10 “¡No, por favor!” Jacob insistió. “Si eres feliz conmigo, entonces por favor acepta el regalo que te estoy dando. Ahora que he vuelto a ver tu rostro es como ver el rostro de Dios, ¡y me has acogido tan amablemente!
Jakob hield aan: Neen, als ik genade gevonden heb in uw ogen, neem dan het geschenk van mij aan; want, daar gij vriendelijk voor mij waart, heb ik uw gelaat gezien, zoals men Gods aanschijn aanschouwt.
11 Por favor, acepta el regalo que te he traído porque Dios me ha tratado muy bien y tengo mucho”. Así que Esaú lo aceptó.

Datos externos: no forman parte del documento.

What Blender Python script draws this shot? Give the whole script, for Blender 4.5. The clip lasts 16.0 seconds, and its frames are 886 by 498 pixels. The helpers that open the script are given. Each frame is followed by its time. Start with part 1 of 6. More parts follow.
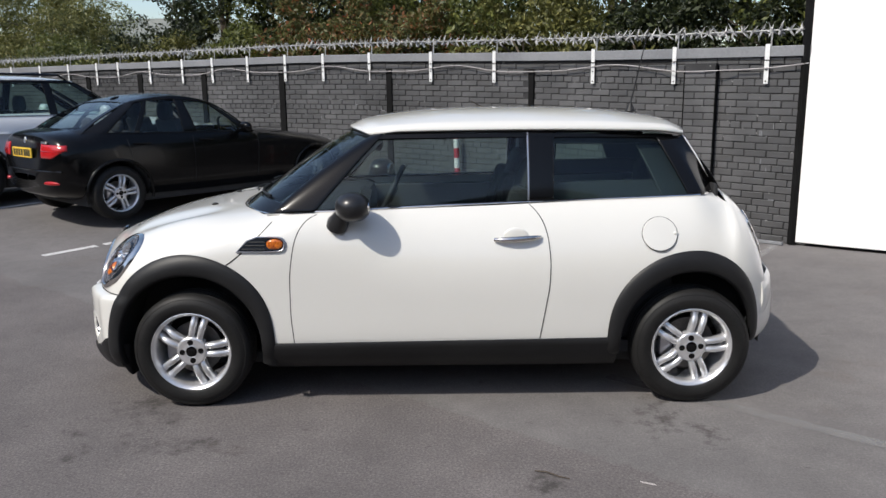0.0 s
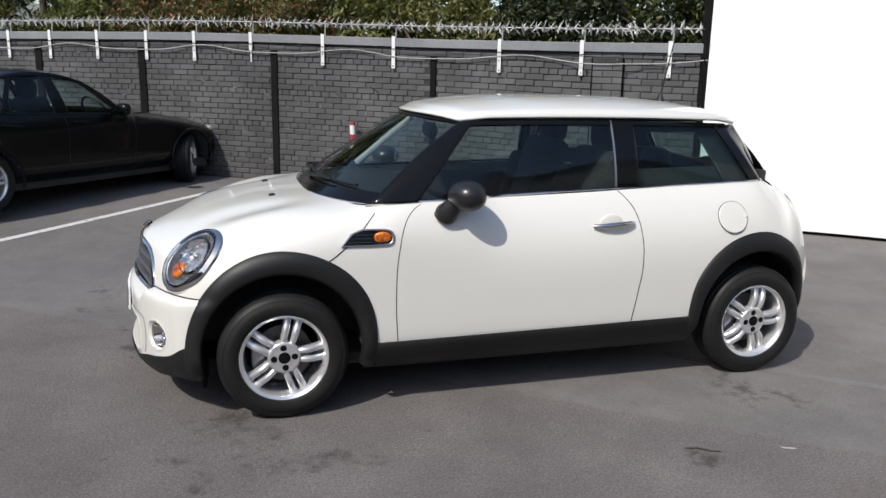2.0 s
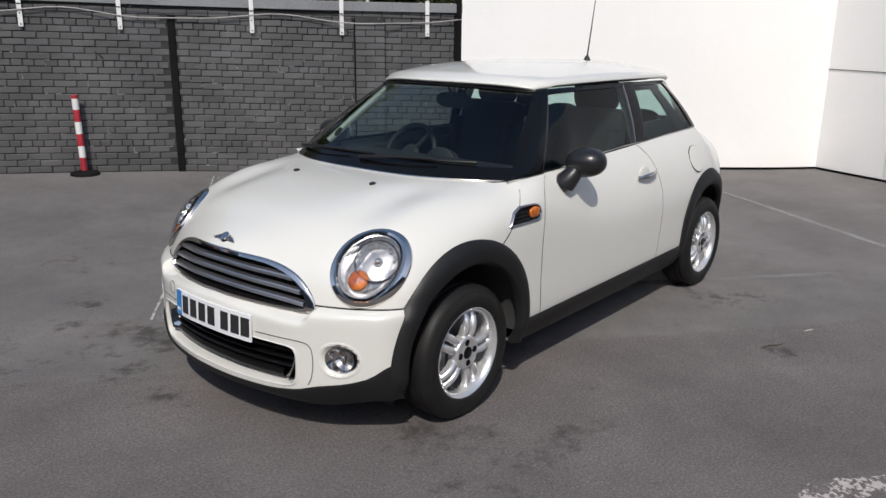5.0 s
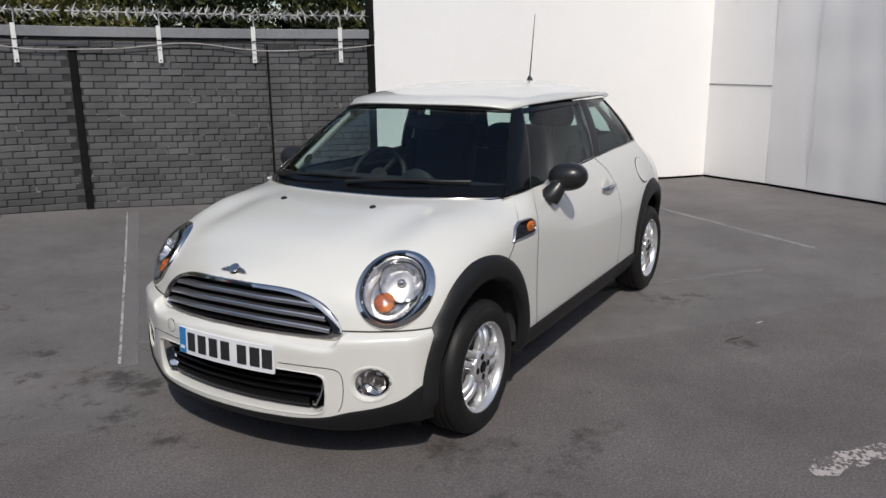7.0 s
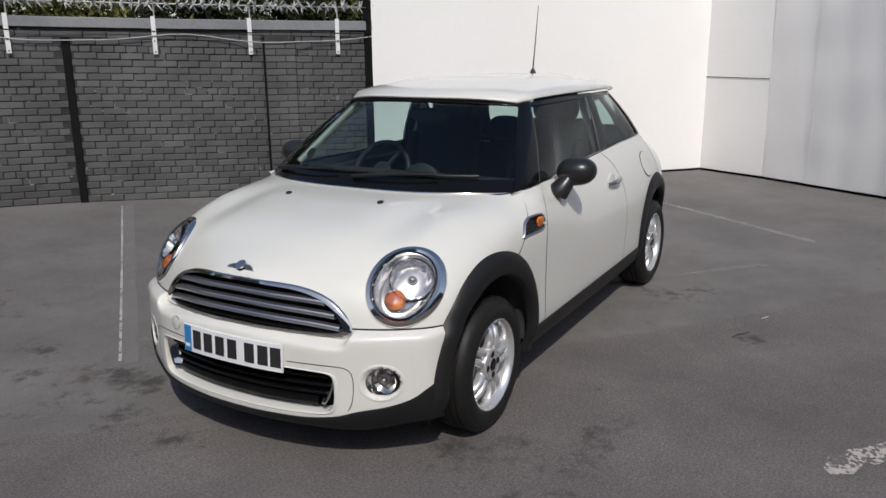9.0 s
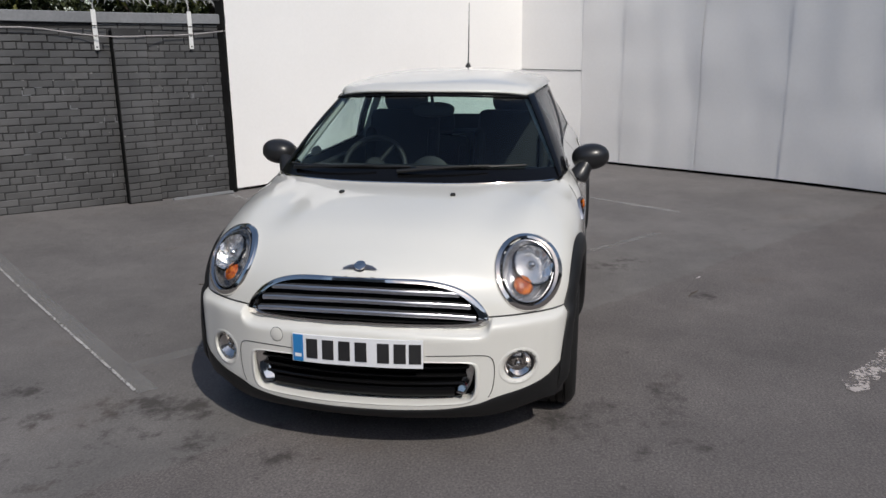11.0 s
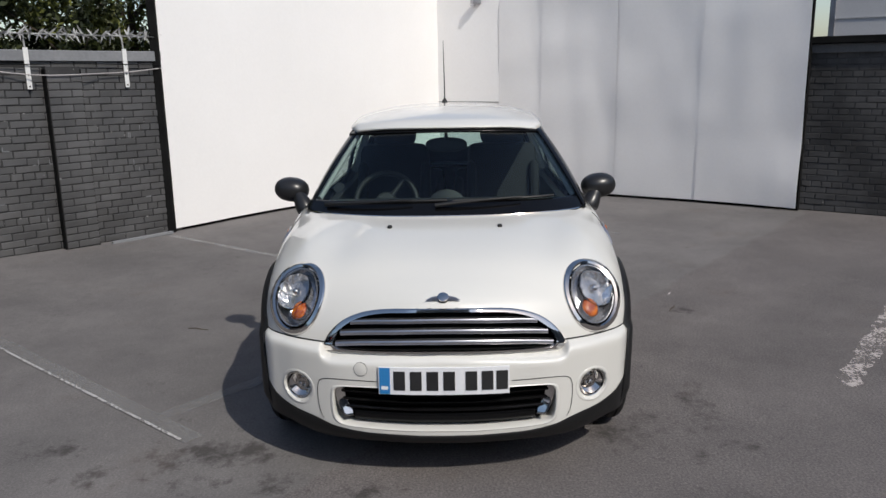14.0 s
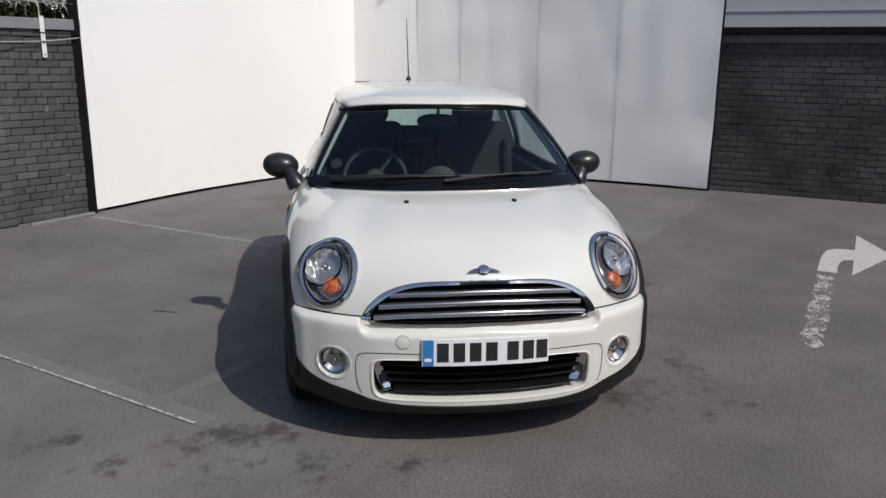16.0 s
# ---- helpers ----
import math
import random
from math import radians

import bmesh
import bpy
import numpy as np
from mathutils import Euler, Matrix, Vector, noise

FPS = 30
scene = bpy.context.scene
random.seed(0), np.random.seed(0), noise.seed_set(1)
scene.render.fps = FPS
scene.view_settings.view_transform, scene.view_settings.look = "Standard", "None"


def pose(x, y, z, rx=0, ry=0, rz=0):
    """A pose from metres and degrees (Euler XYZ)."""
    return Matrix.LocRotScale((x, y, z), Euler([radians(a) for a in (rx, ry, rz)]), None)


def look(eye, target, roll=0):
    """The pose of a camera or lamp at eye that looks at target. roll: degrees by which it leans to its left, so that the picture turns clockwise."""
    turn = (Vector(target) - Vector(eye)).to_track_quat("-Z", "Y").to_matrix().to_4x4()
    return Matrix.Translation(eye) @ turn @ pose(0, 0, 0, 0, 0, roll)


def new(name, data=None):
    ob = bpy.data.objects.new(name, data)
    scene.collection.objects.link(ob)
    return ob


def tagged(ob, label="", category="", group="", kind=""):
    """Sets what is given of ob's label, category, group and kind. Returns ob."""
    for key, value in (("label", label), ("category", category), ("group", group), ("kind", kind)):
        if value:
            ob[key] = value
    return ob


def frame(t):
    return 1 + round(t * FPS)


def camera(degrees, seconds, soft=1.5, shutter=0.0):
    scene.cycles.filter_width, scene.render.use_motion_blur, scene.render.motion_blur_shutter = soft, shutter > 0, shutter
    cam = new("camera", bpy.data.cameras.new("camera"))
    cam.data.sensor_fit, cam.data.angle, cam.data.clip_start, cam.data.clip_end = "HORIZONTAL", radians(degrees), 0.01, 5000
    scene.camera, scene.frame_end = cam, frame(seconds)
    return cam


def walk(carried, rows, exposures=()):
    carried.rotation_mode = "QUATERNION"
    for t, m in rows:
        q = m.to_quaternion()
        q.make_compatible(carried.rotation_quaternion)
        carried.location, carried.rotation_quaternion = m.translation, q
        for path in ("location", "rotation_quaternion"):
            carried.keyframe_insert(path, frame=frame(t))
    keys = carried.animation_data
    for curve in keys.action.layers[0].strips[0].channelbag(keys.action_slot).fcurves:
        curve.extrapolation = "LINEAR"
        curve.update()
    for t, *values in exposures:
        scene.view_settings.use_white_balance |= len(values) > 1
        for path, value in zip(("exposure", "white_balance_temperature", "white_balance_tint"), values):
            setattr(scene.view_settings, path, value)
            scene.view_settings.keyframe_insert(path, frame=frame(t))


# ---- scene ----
cam = camera(58.7, 16.0)
PATH = [
    (0, (0.029, -4.487, 1.558), (0.021, -2.529, 1.15), -0.6),
    (0.5, (-0.228, -4.477, 1.527), (-0.135, -2.519, 1.127), 0.8),
    (1, (-0.605, -4.452, 1.529), (-0.345, -2.515, 1.103), 0.7),
    (1.5, (-0.995, -4.302, 1.54), (-0.589, -2.393, 1.104), 0.8),
    (2, (-1.499, -4.178, 1.542), (-0.944, -2.307, 1.105), 1.2),
    (2.5, (-1.942, -3.998, 1.53), (-1.225, -2.185, 1.084), -0.0),
    (3, (-2.404, -3.72, 1.554), (-1.523, -1.986, 1.088), 0.6),
    (3.5, (-2.809, -3.481, 1.572), (-1.715, -1.875, 1.098), -0.3),
    (4, (-3.127, -3.182, 1.569), (-1.888, -1.691, 1.076), -1.6),
    (4.2, (-3.244, -3.077, 1.572), (-1.95, -1.637, 1.07), -0.9),
    (6.3, (-3.997, -2.302, 1.599), (-2.324, -1.331, 1.091), -0.5),
    (6.5, (-4.012, -2.28, 1.573), (-2.322, -1.331, 1.079), -0.6),
    (7, (-4.024, -2.278, 1.582), (-2.352, -1.288, 1.108), -0.7),
    (7.5, (-4.031, -2.284, 1.588), (-2.361, -1.286, 1.125), -0.7),
    (8, (-4.027, -2.269, 1.583), (-2.359, -1.271, 1.115), -0.6),
    (8.5, (-4.019, -2.25, 1.58), (-2.348, -1.26, 1.104), -0.6),
    (8.7, (-4.014, -2.241, 1.587), (-2.344, -1.254, 1.103), -0.7),
    (10.8, (-4.504, -1.012, 1.579), (-2.624, -0.561, 1.069), 0.3),
    (11, (-4.627, -0.857, 1.606), (-2.728, -0.497, 1.093), -0.5),
    (11.5, (-4.707, -0.565, 1.591), (-2.788, -0.344, 1.07), -0.6),
    (12, (-4.752, -0.299, 1.63), (-2.824, -0.201, 1.108), 0.5),
    (12.5, (-4.813, -0.128, 1.639), (-2.879, -0.109, 1.13), 0.1),
    (13, (-4.821, -0.077, 1.648), (-2.876, -0.037, 1.185), -1.0),
    (13.5, (-4.834, -0.069, 1.655), (-2.886, -0.024, 1.205), -1.4),
    (14, (-4.841, -0.07, 1.654), (-2.892, -0.027, 1.21), -1.0),
    (14.5, (-4.831, -0.061, 1.651), (-2.881, -0.019, 1.206), -0.8),
    (15, (-4.814, -0.005, 1.629), (-2.868, 0.014, 1.168), -0.3),
    (15.5, (-4.856, 0.268, 1.617), (-2.913, 0.146, 1.159), -0.3),
    (16, (-4.844, 0.594, 1.621), (-2.923, 0.323, 1.136), 0.6),
]
walk(cam, [(t, look(eye, target, roll)) for t, eye, target, roll in PATH],
     [(0, 0.17), (2.5, 0.13), (4.2, -0.04), (6.3, -0.32), (8.7, -0.36), (11, -0.37), (12.2, -0.35), (13.2, -0.28), (16, -0.27)])

# ---- world and sun ----
SUN_TO = Vector((-0.75, -0.58, 1.02)).normalized()
sky_world = bpy.data.worlds.new("sky")
scene.world = sky_world
sky_world.use_nodes = True
wn = sky_world.node_tree.nodes
sky = wn.new("ShaderNodeTexSky")
sky.sky_type = "NISHITA"
sky.sun_disc = False
sky.sun_elevation = math.asin(SUN_TO.z)
sky.sun_rotation = math.atan2(SUN_TO.x, SUN_TO.y)
sky.air_density, sky.dust_density, sky.ozone_density = 1.0, 1.3, 1.0
wn["Background"].inputs["Strength"].default_value = 0.15
sky_world.node_tree.links.new(sky.outputs["Color"], wn["Background"].inputs["Color"])
sun = new("sun", bpy.data.lights.new("sun", "SUN"))
sun.data.energy, sun.data.angle, sun.data.color = 3.8, radians(0.53), (1.0, 0.952, 0.872)
sun.matrix_basis = look(SUN_TO * 60, (0, 0, 0))
scene.view_settings.exposure = 0.0

# ---- materials ----
def material(name):
    m = bpy.data.materials.new(name)
    m.use_nodes = True
    return m, m.node_tree.nodes, m.node_tree.links, m.node_tree.nodes["Principled BSDF"]


def noise_node(n, l, scale, detail=4.0, rough=0.55, coord="Object"):
    tc = n.new("ShaderNodeTexCoord")
    t = n.new("ShaderNodeTexNoise")
    t.inputs["Scale"].default_value, t.inputs["Detail"].default_value, t.inputs["Roughness"].default_value = scale, detail, rough
    l.new(tc.outputs[coord], t.inputs["Vector"])
    return t.outputs["Fac"]


def ramp(n, l, fac, lo, hi, c0=(0, 0, 0), c1=(1, 1, 1)):
    r = n.new("ShaderNodeValToRGB")
    r.color_ramp.elements[0].position, r.color_ramp.elements[1].position = lo, hi
    r.color_ramp.elements[0].color, r.color_ramp.elements[1].color = (*c0, 1), (*c1, 1)
    l.new(fac, r.inputs["Fac"])
    return r.outputs["Color"]


def blend(n, l, fac, a, b, kind="MIX"):
    m = n.new("ShaderNodeMix")
    m.data_type, m.blend_type = "RGBA", kind
    for value, slot in ((fac, 0), (a, 6), (b, 7)):
        if hasattr(value, "links"):
            l.new(value, m.inputs[slot])
        else:
            m.inputs[slot].default_value = (*value, 1) if isinstance(value, tuple) else value
    return m.outputs[2]


def bumped(n, l, bsdf, height, strength=0.3, distance=0.01):
    b = n.new("ShaderNodeBump")
    b.inputs["Strength"].default_value, b.inputs["Distance"].default_value = strength, distance
    l.new(height, b.inputs["Height"])
    l.new(b.outputs["Normal"], bsdf.inputs["Normal"])


def surface(name, c0, c1, big=2.0, fine=60.0, rough=(0.5, 0.7), metal=0.0, bump=0.2, coat=0.0, spread=(0.35, 0.65), dist=0.004, spec=0.5):
    """Two tones mixed by coarse and fine noise, with uneven gloss and a fine relief."""
    m, n, l, bsdf = material(name)
    a, b = noise_node(n, l, big), noise_node(n, l, fine, 3.0)
    mixed = blend(n, l, 0.4, a, b)
    l.new(ramp(n, l, mixed, *spread, c0, c1), bsdf.inputs["Base Color"])
    r = n.new("ShaderNodeMapRange")
    r.inputs["To Min"].default_value, r.inputs["To Max"].default_value = rough
    l.new(a, r.inputs["Value"])
    l.new(r.outputs["Result"], bsdf.inputs["Roughness"])
    bsdf.inputs["Metallic"].default_value, bsdf.inputs["Coat Weight"].default_value = metal, coat
    bsdf.inputs["Coat Roughness"].default_value, bsdf.inputs["Specular IOR Level"].default_value = 0.03, spec
    if bump:
        bumped(n, l, bsdf, b, bump, dist)
    return m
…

Wil toch het blijk van mijn hulde aanvaarden, dat ik u heb aangeboden; want God is mij genadig geweest, zodat ik overvloed heb. Toen hij zo bij hem aandrong, nam hij het aan.
12 “Sigamos nuestro camino”, dijo Esaú. “Yo iré delante de ti”.
Daarop sprak: Laten we opbreken en verder trekken; ik zal u dan begeleiden.
13 “Mi señor puede ver que los niños son débiles”, respondió Jacob. “También las cabras, las ovejas y el ganado están amamantando a sus crías, y si los presiono demasiado, todos morirán.
Maar hij antwoordde: Mijn heer, gij ziet, dat de kinderen nog zwak zijn. Bovendien moet ik voor de schapen en zogende runderen zorgen; als die één dag te veel gejaagd worden, gaat heel de kudde te gronde.
14 Sigue adelante, mi señor, y tu siervo vendrá lentamente, caminando con los niños, y me reuniré contigo en Seir”.
Laat dus mijn heer zijn dienaar vooruitgaan; ik zal op mijn gemak mijn tocht vervolgen in de pas van het vee, dat voor mij uittrekt, en in de pas van de kinderen, tot ik in Seïr kom bij mijn heer.
15 “Bien, pero déjame dejar algunos de mis hombres contigo”, dijo Esaú. “Eres muy amable, pero no hay necesidad de hacer eso”, respondió Jacob.
Esau hernam: Dan zal ik tenminste enkele van de mannen, die mij vergezellen, te uwer beschikking stellen. Maar hij antwoordde: Waar is dat voor nodig; als ik maar genade vind in de ogen van mijn heer?
16 Así que Esaú comenzó su camino de regreso a Seír ese día.
Zo keerde Esau nog diezelfde dag naar Seïr terug.
17 Pero Jacob se dirigió a Sucot, donde se construyó una casa y refugios para el ganado. Por eso el lugar se llama Sucot.
Maar Jakob trok naar Soekkot; hij bouwde daar een huis voor zichzelf, en maakte er hutten voor zijn vee. Daarom wordt die plaats Soekkot genoemd.
18 Más tarde Jacob continuó su viaje desde Paddan-aram. Llegó a salvo a Siquem en el país de Canaán donde acampó en las afueras del pueblo.
Na zijn terugkeer uit Paddan-Aram kwam Jakob behouden aan in de stad Sikem, die in het land Kanaän ligt, en legerde zich ten oosten der stad.
19 Compró el terreno donde acampaba a los hijos de Hamor, el fundador de Siquem, por 100 monedas.
Voor honderd goudstukken kocht hij van de zonen van Hemor, den vader van Sikem, de strook grond, waarop hij zijn tent had gespannen.
20 Construyó un altar allí y lo llamó El-Elohe-Israel.
Hij richtte daar een altaar op, en riep den God van Israël aan.